Com fantasias que imitavam tribos indígenas, os grupos desfilavam pelas ruas do centro. Esta manifestação é uma peculiaridade do carnaval de Porto Alegre, que têm parentes semelhantes em cidades como Salvador e João Pessoa.
Porto Alegre chegou a ter 14 tribos desfilando. Hoje, restam apenas duas: Guaianazes e Comanches. É comum haver rivalidade entre agremiações carnavalescas, mas este é um caso ainda mais emblemático.
Só há um adversário. Ganhando ou perdendo, a guerra é sempre com o mesmo grupo. Esta disputa que se repete ano a ano é um dos principais combustíveis que mantém vivo o carnaval de tribo em Porto Alegre.
Quando foram criadas as primeiras tribos, na década de 1940, os desfiles aconteciam na Rua da Praia – que na época fazia jus ao nome. Os blocos entravam pela Caldas Júnior, passavam pelo coreto oficial, que concentrava os jurados, na Praça da Alfândega e a dispersão era na rua General Câmara.
Hoje, as tribos saem no Porto Seco, junto aos desfiles das escolas de samba. Mas a diferença é visível, sob vários aspectos.
As tribos não cantam sambas enredo, cantam hinos, com temática indígenas.
Os instrumentos também se diferem, a bateria da Tribo Comanches, por exemplo, é formada por surdo, maracanã, repinique e agê. A harmonia tem dois cavacos e violões de seis e sete cordas.
O passo da dança é diferente e as personagens presentes nos desfiles são outras. Não há mestre sala, porta bandeira e rainha, mas cacique, pajé, deusa, feiticeira.
O ponto alto do desfile é a macumba, uma encenação teatral do tema do ano, que é feita quando a tribo passa pelos jurados.
Caetés e Iracemas, o início de tudo
“O carnaval de índio foi criado pelo Seu Hemetério, um negrão que era amigo do meu pai. Ele criou a primeira tribo de índio: Os Caetés, em 43”, explica Eugenio Alencar da Silva.
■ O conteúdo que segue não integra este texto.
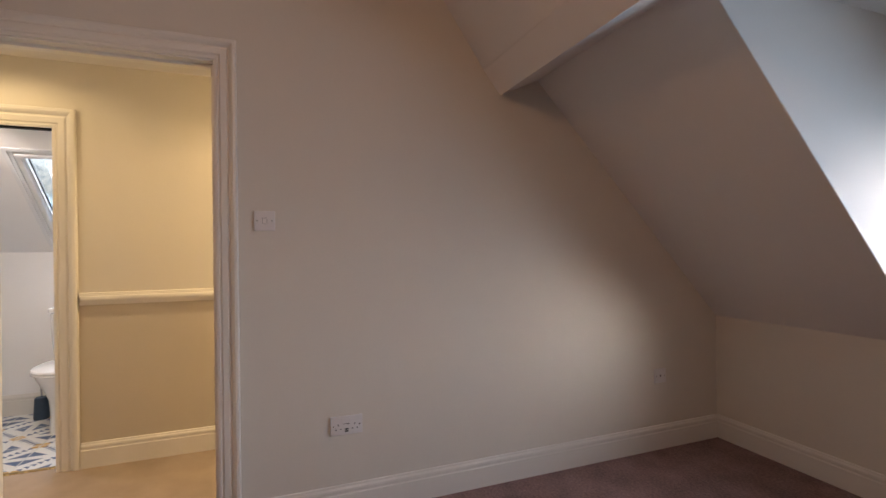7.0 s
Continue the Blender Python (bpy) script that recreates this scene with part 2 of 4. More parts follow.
def box(bm, x0, x1, y0, y1, z0, z1, bevel=0.0, seg=2):
    vs = [bm.verts.new((x, y, z)) for z in (z0, z1) for y in (y0, y1) for x in (x0, x1)]
    fs = [bm.faces.new([vs[i] for i in f]) for f in ((0, 2, 3, 1), (4, 5, 7, 6), (0, 1, 5, 4), (2, 6, 7, 3), (0, 4, 6, 2), (1, 3, 7, 5))]
    if bevel:
        bmesh.ops.bevel(bm, geom=list({e for f in fs for e in f.edges}), offset=bevel, segments=seg, affect="EDGES", profile=0.6)
    return bm


def prism(bm, poly, axis, a0, a1):
    """A polygon in the two other axes (in their order) drawn out along axis."""
    def at(p, a):
        q = list(p)
        q.insert("xyz".index(axis), a)
        return bm.verts.new(q)
    lo, hi = [at(p, a0) for p in poly], [at(p, a1) for p in poly]
    n = len(poly)
    bm.faces.new(lo), bm.faces.new(hi[::-1])
    for i in range(n):
        bm.faces.new((lo[i], hi[i], hi[(i + 1) % n], lo[(i + 1) % n]))
    return bm


def lathe(bm, prof, m=None, seg=24):
    """Turns (radius, height) about z, then lays it by m."""
    m = m or Matrix()
    rings = []
    for r, h in prof:
        if r < 1e-5:
            rings.append([bm.verts.new(m @ Vector((0, 0, h)))])
        else:
            rings.append([bm.verts.new(m @ Vector((r * math.cos(2 * math.pi * i / seg), r * math.sin(2 * math.pi * i / seg), h))) for i in range(seg)])
    for a, b in zip(rings, rings[1:]):
        for i in range(seg):
            j = (i + 1) % seg
            if len(a) == 1 and len(b) > 1:
                bm.faces.new((a[0], b[i], b[j]))
            elif len(b) == 1 and len(a) > 1:
                bm.faces.new((a[i], b[0], a[j]))
            elif len(a) > 1:
                bm.faces.new((a[i], b[i], b[j], a[j]))
    for r, flip in ((rings[0], True), (rings[-1], False)):
        if len(r) > 1:
            bm.faces.new(r[::-1] if flip else r)
    return bm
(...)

Aos 11 anos, Mestre Paraquedas, como Eugenio é conhecido, ajudou a fazer a primeira alegoria dos Caetés. “O tema era a primeira missa no Brasil. Então era uma oca e uma cruz, que ia deitada durante o desfile. Daí na hora a gente levantava a cruz com uma corda, o padre rezava a primeira missa, vinha o Pedro Alvares Cabral e dizia ‘não tem terra como essa, em que plantando tudo dá!’ e coisa tal…”
O primeiro desfile de uma tribo foi um sucesso. Entretanto, nem todo mundo podia desfilar: nos Caetés só saía homem.
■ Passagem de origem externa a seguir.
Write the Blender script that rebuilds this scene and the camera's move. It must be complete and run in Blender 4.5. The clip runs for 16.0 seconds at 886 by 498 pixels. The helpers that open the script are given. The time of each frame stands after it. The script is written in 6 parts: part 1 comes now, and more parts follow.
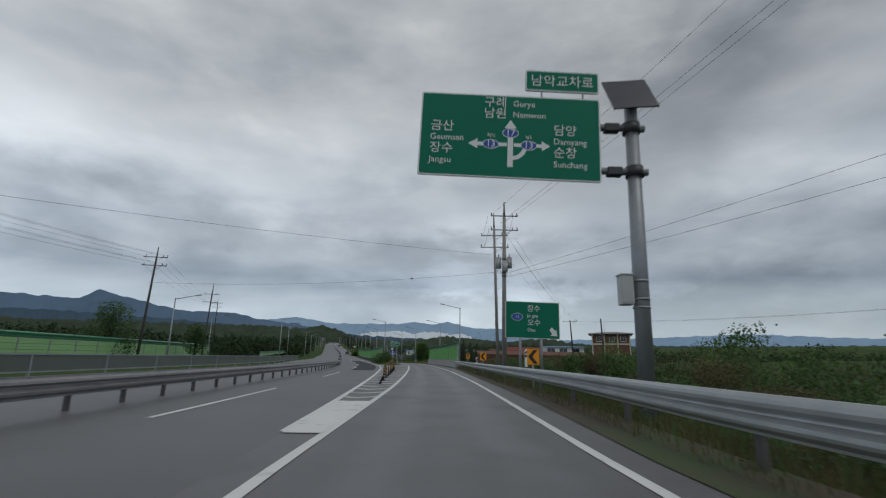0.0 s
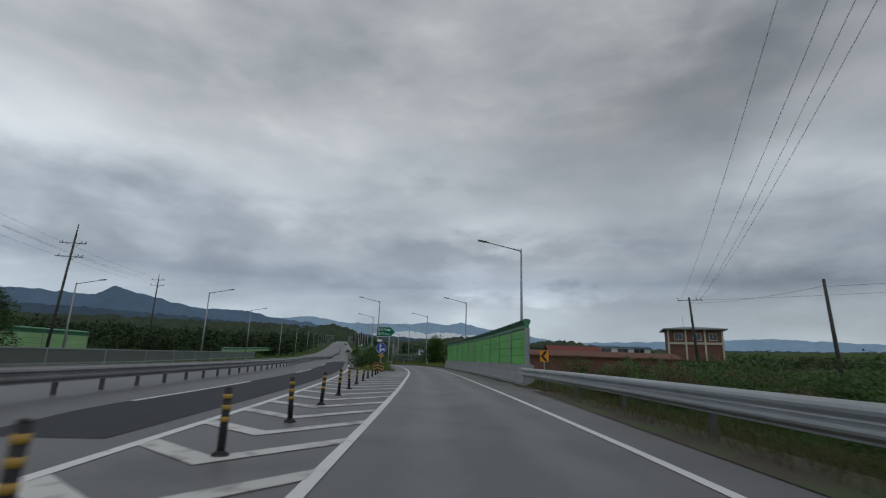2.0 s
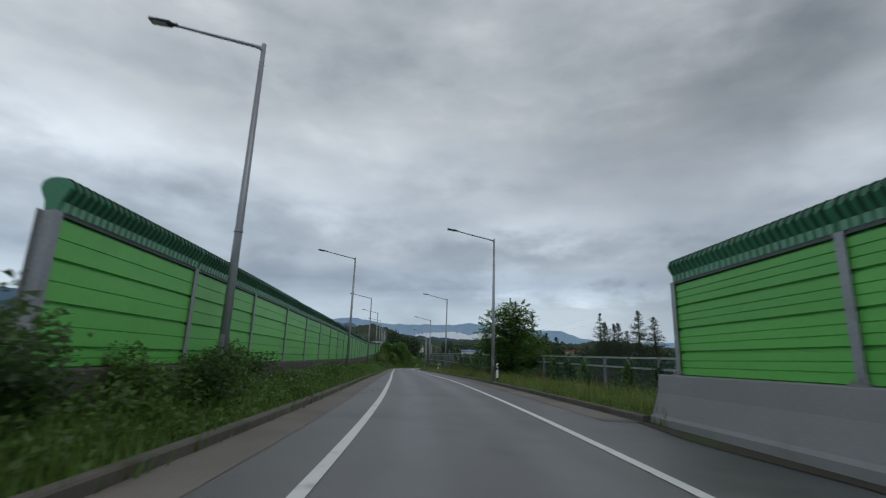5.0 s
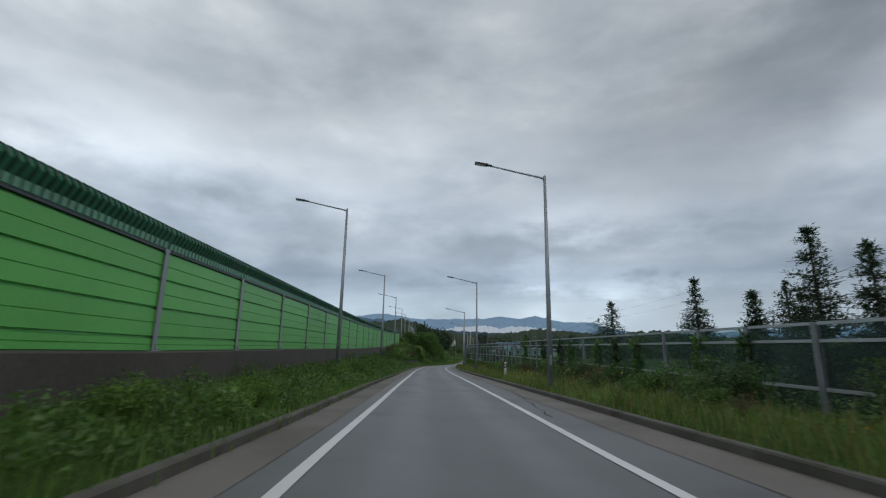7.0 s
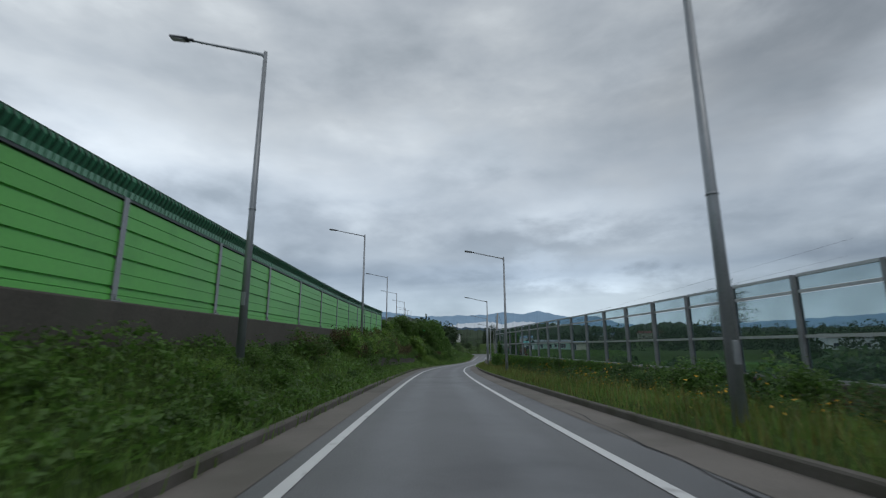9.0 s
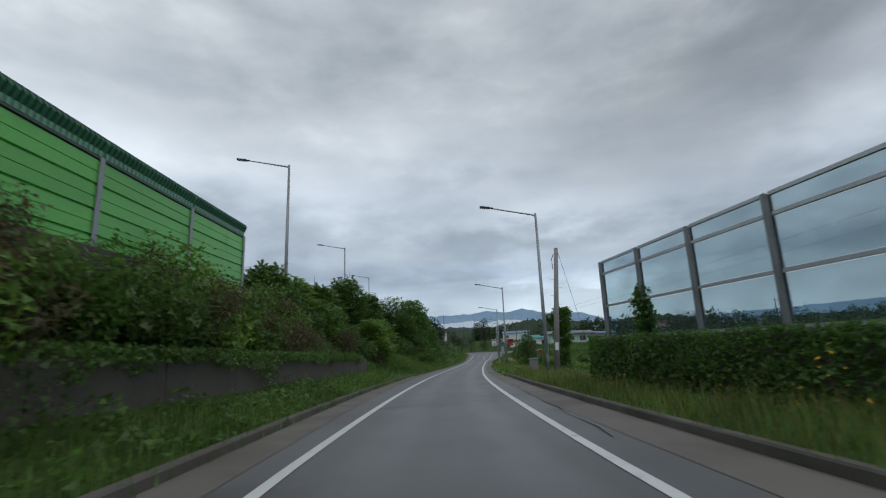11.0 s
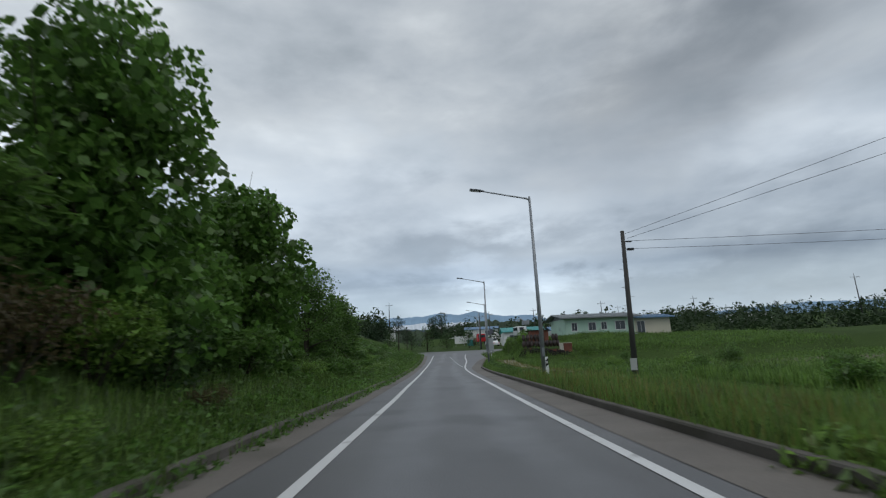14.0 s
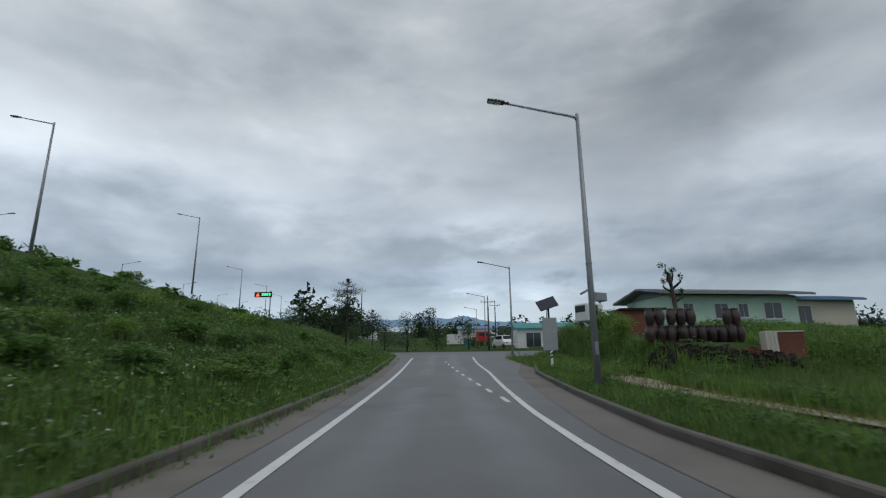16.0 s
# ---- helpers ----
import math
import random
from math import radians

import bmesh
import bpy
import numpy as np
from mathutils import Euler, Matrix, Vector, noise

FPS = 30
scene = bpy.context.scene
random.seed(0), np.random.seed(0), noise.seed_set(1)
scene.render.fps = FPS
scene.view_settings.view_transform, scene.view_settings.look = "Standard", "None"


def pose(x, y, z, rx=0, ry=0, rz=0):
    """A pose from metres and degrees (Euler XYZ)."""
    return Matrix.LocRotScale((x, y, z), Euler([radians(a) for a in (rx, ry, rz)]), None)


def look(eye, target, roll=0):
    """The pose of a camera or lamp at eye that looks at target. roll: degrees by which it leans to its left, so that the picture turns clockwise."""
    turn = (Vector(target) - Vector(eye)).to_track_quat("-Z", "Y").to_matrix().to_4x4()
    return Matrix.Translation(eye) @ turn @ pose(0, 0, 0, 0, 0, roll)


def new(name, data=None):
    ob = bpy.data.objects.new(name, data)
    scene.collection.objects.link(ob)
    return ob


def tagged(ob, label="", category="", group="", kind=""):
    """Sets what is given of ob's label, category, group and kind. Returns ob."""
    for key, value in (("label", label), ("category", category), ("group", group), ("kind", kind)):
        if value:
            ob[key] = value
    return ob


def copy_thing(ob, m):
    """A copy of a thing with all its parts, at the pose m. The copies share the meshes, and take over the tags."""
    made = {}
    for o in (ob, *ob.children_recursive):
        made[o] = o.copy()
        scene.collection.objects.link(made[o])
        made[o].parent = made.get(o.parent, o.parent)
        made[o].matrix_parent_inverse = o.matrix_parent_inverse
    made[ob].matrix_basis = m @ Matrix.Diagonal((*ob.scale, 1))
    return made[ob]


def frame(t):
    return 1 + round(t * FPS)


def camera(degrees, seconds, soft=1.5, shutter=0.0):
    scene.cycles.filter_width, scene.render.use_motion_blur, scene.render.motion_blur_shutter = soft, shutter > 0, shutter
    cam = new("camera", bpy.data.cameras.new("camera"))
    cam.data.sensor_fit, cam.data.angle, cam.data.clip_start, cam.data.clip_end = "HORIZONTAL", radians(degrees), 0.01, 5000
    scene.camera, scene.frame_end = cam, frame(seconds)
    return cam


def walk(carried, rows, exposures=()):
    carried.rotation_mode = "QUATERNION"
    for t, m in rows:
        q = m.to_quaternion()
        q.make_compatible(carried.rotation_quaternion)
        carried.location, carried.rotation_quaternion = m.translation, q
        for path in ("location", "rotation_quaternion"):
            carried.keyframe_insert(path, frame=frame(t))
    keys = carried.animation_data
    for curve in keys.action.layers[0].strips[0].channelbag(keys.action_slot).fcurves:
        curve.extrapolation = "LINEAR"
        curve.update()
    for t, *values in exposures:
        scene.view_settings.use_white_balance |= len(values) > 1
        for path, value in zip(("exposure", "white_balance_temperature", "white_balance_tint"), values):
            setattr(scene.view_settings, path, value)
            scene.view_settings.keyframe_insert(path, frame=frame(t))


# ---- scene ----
cam = camera(85.0, 16.0, soft=1.2, shutter=0.12)
PATH = [
    (0, (0.000, 0.000, 1.150), (-0.022, 9.728, 3.467), 1.04),
    (0.5, (-0.289, 9.614, 1.250), (-0.441, 19.340, 3.571), 1.22),
    (1, (-0.698, 19.159, 1.353), (-0.957, 28.882, 3.678), 1.42),
    (1.5, (-1.173, 28.625, 1.458), (-1.466, 38.347, 3.785), 1.71),
    (2, (-1.663, 38.009, 1.564), (-1.975, 47.729, 3.893), 1.89),
    (2.5, (-2.180, 47.332, 1.672), (-2.531, 57.050, 4.004), 1.68),
    (3, (-2.743, 56.620, 1.782), (-3.165, 66.335, 4.115), 1.42),
    (3.5, (-3.400, 65.893, 1.890), (-3.947, 75.602, 4.219), 1.41),
    (4, (-4.198, 75.165, 1.994), (-4.911, 84.865, 4.318), 1.51),
    (4.5, (-5.173, 84.426, 2.096), (-6.091, 94.108, 4.422), 1.78),
    (5, (-6.357, 93.663, 2.200), (-7.501, 103.321, 4.525), 2.00),
    (5.5, (-7.765, 102.891, 2.296), (-9.149, 112.522, 4.605), 1.91),
    (6, (-9.401, 112.126, 2.372), (-10.988, 121.732, 4.654), 1.68),
    (6.5, (-11.182, 121.374, 2.416), (-12.855, 130.974, 4.658), 1.36),
    (7, (-13.020, 130.643, 2.420), (-14.732, 140.246, 4.625), 1.03),
    (7.5, (-14.912, 139.982, 2.402), (-16.665, 149.579, 4.600), 0.88),
    (8, (-16.858, 149.428, 2.381), (-18.629, 159.022, 4.575), 0.69),
    (8.5, (-18.803, 158.855, 2.348), (-20.563, 168.457, 4.519), 0.29),
    (9, (-20.693, 168.140, 2.291), (-22.414, 177.753, 4.443), -0.19),
    (9.5, (-22.514, 177.347, 2.227), (-24.168, 186.971, 4.382), -0.67),
    (10, (-24.256, 186.549, 2.171), (-25.822, 196.186, 4.333), -1.19),
    (10.5, (-25.909, 195.764, 2.118), (-27.380, 205.416, 4.282), -1.78),
    (11, (-27.463, 205.006, 2.066), (-28.814, 214.675, 4.230), -2.30),
    (11.5, (-28.883, 214.270, 2.017), (-30.073, 223.960, 4.185), -2.59),
    (12, (-30.135, 223.553, 1.971), (-31.141, 233.263, 4.142), -2.81),
    (12.5, (-31.199, 232.826, 1.921), (-32.003, 242.557, 4.078), -3.13),
    (13, (-32.067, 242.065, 1.857), (-32.684, 251.812, 4.004), -3.31),
    (13.5, (-32.785, 251.314, 1.795), (-33.272, 261.065, 3.957), -3.07),
    (14, (-33.402, 260.613, 1.752), (-33.796, 270.364, 3.934), -2.62),
    (14.5, (-33.947, 269.886, 1.724), (-34.289, 279.636, 3.917), -2.00),
    (15, (-34.447, 279.044, 1.706), (-34.752, 288.793, 3.912), -1.38),
    (15.5, (-34.895, 287.986, 1.706), (-35.152, 297.731, 3.936), -0.98),
    (16, (-35.284, 296.618, 1.729), (-35.491, 306.358, 3.987), -0.65),
]
walk(cam, [(t, look(eye, target, roll)) for t, eye, target, roll in PATH],
     exposures=[(0, -0.05, 6720, 11), (1, -0.17, 6720, 11), (2, -0.17, 6720, 11), (3, -0.18, 6720, 11), (4.3, -0.08, 6600, 10), (5.5, 0.02, 6480, 10), (8.5, 0.06, 6450, 10),
                (11, 0.14, 6450, 10), (12.5, 0.12, 6450, 10), (14.5, 0.20, 6500, 10), (16, 0.10, 6500, 10)])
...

Assim, no ano seguinte, surgiam as Iracemas. Uma tribo formada só por mulheres. Sem poder brincar o carnaval na tribo e se dedicando apenas às atividades de bastidores, como a de costureira, elas decidiram assumir todas as funções e criar uma agremiação.
“Tinha uma senhora chamada Dona Angelina. O marido dela, Seu Adão, trabalhava no Diário de Notícias e saía nos Caetés. Aí a Dona Angelina, a minha mãe, a Dona Constança se uniram e fizeram as Iracemas.”
Já no primeiro desfile, as Iracemas venceram dos Caetés.
Mais um ano, mais um carnaval, nova vitória da tribo da mulherada. “No segundo ano, elas vieram afu mesmo. Bom, deixaram os Caetés lá embaixo”, conta.
Com os dois resultados seguidos, as mulheres forjaram uma mudança na tribo dos Caetés, que deixou essa história de ser tribo só de homem.
Uma relação entre povos historicamente oprimidos
O discurso do senso comum basicamente define as tribos como um carnaval feito por negros que se vestem de índio.
A antropóloga Luiza Flores contesta esta abordagem. “Não posso simplesmente dizer: são negros, não são índios.”
Para a pesquisadora, o que tem de mais importante é pensar como esses carnavalescos estão se relacionando com o conceito de negro e com o conceito de índio.
Ainda que muitos integrantes não se digam indígenas, há uma relação identitária que é mais profunda que uma brincadeira de carnaval. Entra em questão o conceito de índio.
“Tem pessoas da tribo que tem descendência indígena, poderiam se declarar indígena, mas não fazem por ‘n’ motivos. Mas encontram nas tribos, um contato com essa historia indígena familiar apagada. E é um vínculo identitário que não necessariamente passa pelo sangue.”
O carnaval de tribos foi o assunto do mestrado da antropóloga, defendido em 2013, pela UFRJ (Universidade Federal do Rio de janeiro), com o tema Os Comanches e o prenúncio da guerra: Um estudo etnográfico com uma tribo carnavalesca de Porto Alegre/RS.
“Ali tem uma relação entre dois povos historicamente oprimidos, que sempre se encontraram em um processo de resistência. O que fazem as tribos hoje é um processo de resistência”, conclui.